As a new user, which BSP process do I follow

Please excuse my ignorance but I have a simple question for the channel. Im trying to build experience with RTEMS (v7 specifically); however, I am starting to get confused and when I try to unclutter my head using both the internet and the documenation it only makes things worse. In the RTEMS USER manual (7.1023b8c) under quickstart it instructs me to build the bsp using sb-set-builder and then compile an application using waf; however, section 8 of the user manual (under the STM32H section) instructs me to use waf (“./waf configure --rtems-bsps=arm/stm32h747i-disco --rtems-config=./stm32h747i-disco.ini --rtems-tools=$HOME/workspace/rtems-tools”). SO as a new user, my question is which is the correct and most future proof method (I plan on building RTEMS for an STM32F4 Black pill and then adding the NASA CSF later but right now im just getting my feet wet)

Hey @mmessuri ,
As you’ve noticed, there are two primary ways to build RTEMS:

  • via RTEMS-Source-Builder (RSB)
  • manual build by cloning RTEMS and using waf

Builds using RSB are useful if you know that you are using an existing BSP for your target platform and do not need to make any modifications to RTEMS or the BSP itself other than exposed configuration options which would be placed in your config.ini/stm32h747i-disco.ini. Building via RSB (and rtems-deployment which also builds via RSB) is common for users focused exclusively on their application.

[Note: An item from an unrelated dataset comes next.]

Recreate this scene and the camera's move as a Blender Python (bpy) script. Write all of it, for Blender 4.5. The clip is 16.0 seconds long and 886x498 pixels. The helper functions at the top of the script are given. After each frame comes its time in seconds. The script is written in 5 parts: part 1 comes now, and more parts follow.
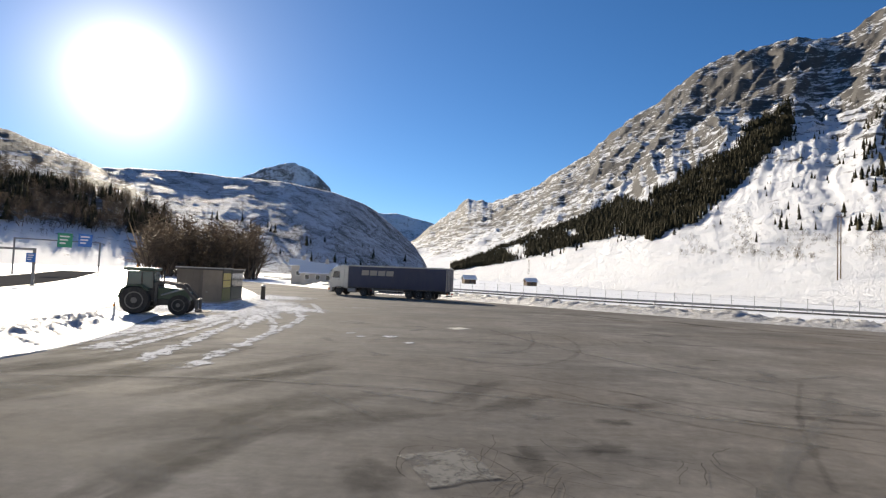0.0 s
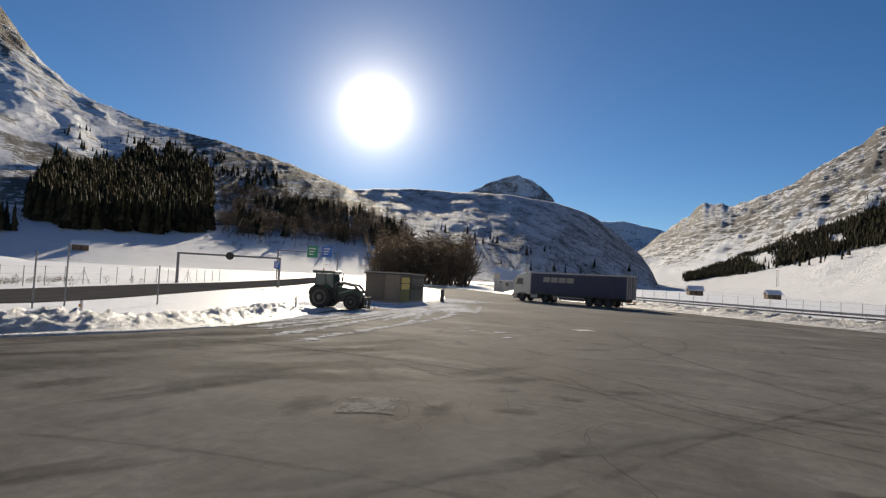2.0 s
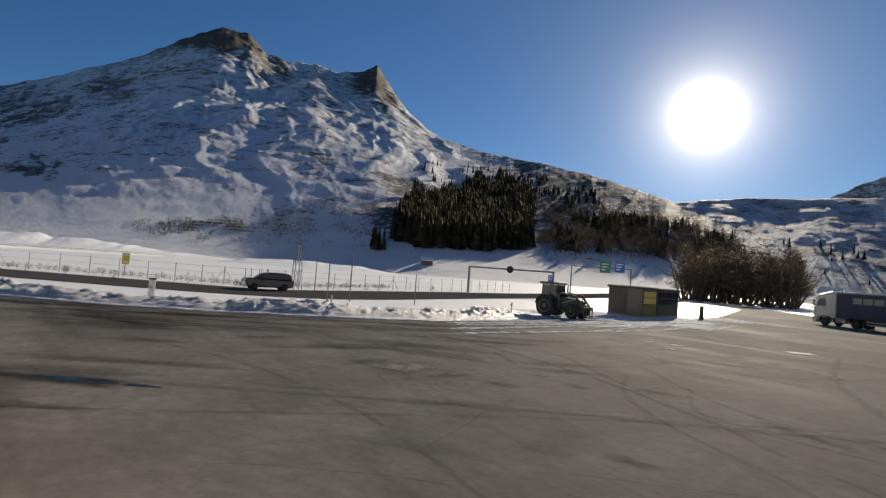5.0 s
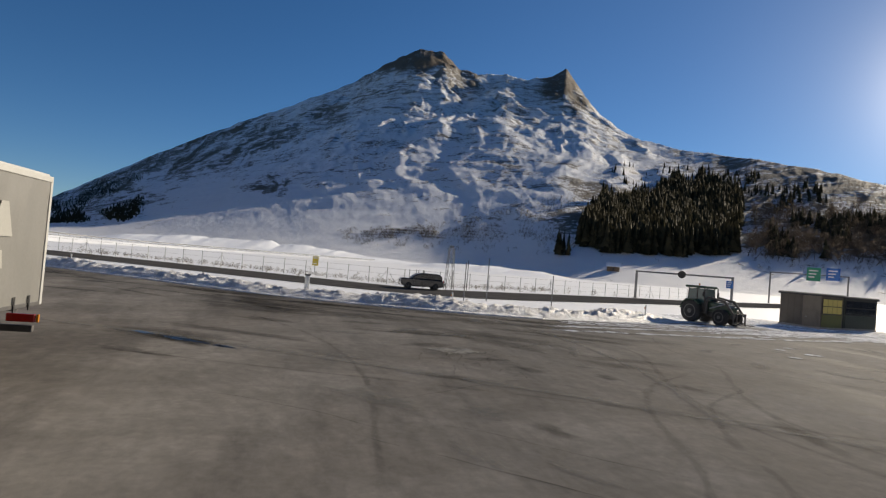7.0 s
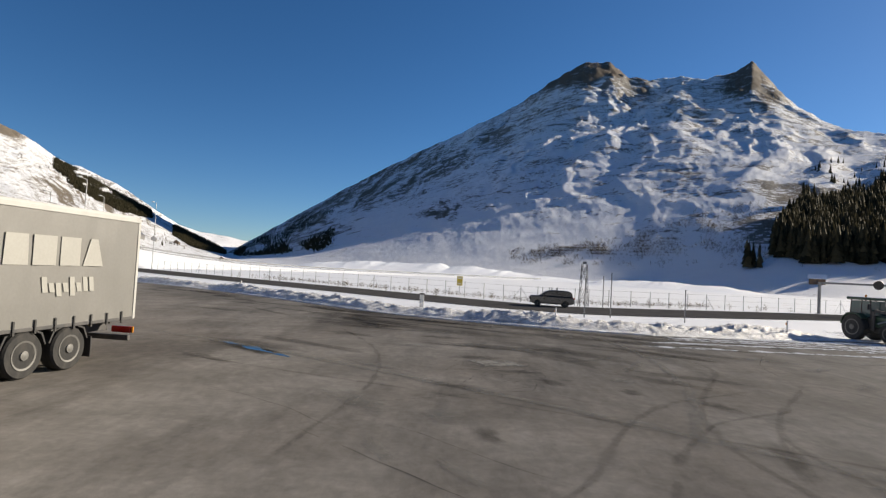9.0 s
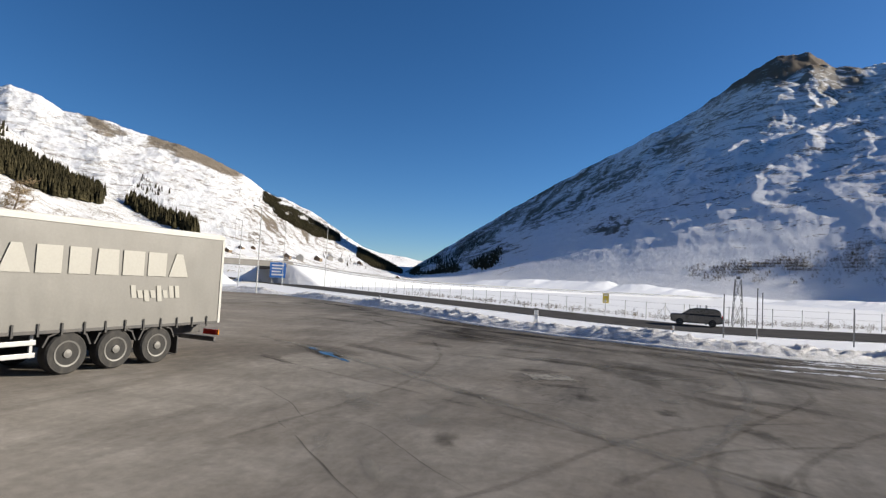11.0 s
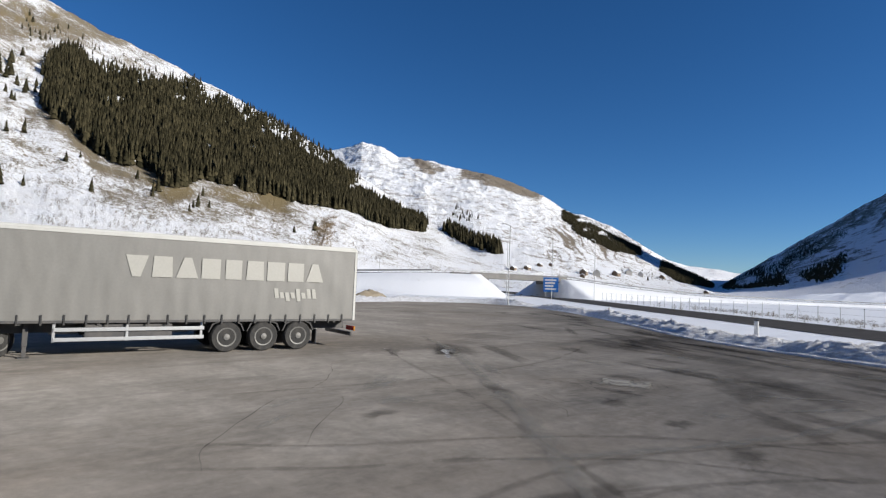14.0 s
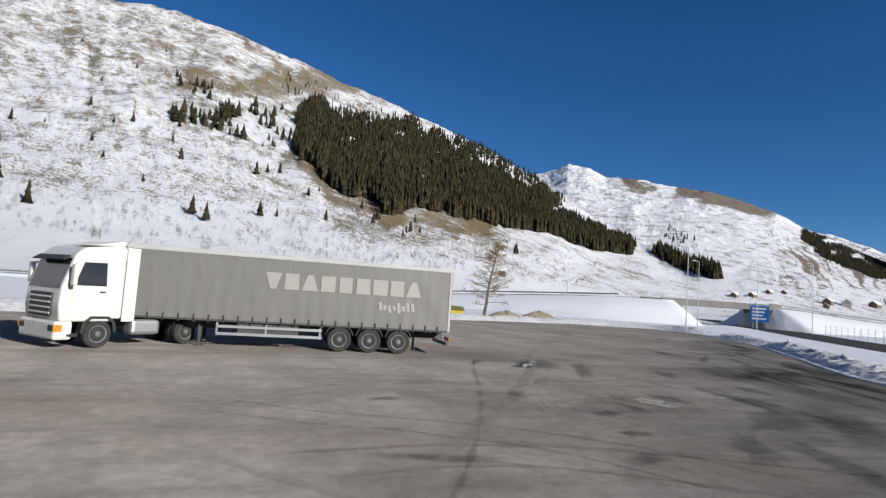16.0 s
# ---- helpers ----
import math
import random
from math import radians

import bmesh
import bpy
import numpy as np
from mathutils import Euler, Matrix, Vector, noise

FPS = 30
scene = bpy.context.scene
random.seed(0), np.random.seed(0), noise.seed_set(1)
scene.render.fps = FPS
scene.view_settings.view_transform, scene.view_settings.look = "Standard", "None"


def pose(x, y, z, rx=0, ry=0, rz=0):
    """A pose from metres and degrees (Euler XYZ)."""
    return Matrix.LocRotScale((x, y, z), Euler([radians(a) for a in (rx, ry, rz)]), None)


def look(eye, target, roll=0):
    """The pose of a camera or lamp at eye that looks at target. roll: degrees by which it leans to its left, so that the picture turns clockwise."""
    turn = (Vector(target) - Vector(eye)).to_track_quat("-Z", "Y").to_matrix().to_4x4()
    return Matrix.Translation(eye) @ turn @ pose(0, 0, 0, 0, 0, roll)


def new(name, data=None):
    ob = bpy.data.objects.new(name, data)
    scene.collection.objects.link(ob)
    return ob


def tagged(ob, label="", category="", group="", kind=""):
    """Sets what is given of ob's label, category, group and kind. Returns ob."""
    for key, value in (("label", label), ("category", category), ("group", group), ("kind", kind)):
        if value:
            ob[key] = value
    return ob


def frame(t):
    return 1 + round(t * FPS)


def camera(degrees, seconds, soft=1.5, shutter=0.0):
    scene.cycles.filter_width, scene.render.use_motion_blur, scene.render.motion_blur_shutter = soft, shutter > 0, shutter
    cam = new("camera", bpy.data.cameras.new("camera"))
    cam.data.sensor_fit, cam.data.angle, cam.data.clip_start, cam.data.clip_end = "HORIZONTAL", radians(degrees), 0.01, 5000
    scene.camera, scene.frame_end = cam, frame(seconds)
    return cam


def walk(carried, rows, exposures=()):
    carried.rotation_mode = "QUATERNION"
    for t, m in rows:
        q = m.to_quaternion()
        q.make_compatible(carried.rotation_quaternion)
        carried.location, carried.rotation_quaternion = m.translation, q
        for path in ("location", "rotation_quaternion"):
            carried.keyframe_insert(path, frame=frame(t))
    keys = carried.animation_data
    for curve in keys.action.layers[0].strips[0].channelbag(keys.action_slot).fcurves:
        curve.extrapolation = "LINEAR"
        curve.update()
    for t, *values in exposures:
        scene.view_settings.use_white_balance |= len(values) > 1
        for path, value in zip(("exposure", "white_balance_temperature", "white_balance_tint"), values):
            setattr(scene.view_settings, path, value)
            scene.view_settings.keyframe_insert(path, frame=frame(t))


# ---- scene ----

Manual builds using waf in a manually cloned RTEMS repository are useful for development of core RTEMS features, BSP features, or BSP variants. BSP variants are configuration presets for different boards typically using the same or very similar CPUs.

When developing add-on libraries such as rtems-libbsd, rtems-lwip, rtems-net-services, or others, either method should produce the same installed BSP.

Manual builds are also useful when you know there have been recent changes to RTEMS that you are interested in. The RSB recipes for various components are not updated constantly and are typically only pulled forward occasionally when there is a perceived need for it.

Thanks for the explination

I would strongly recommend you use the manual build approach.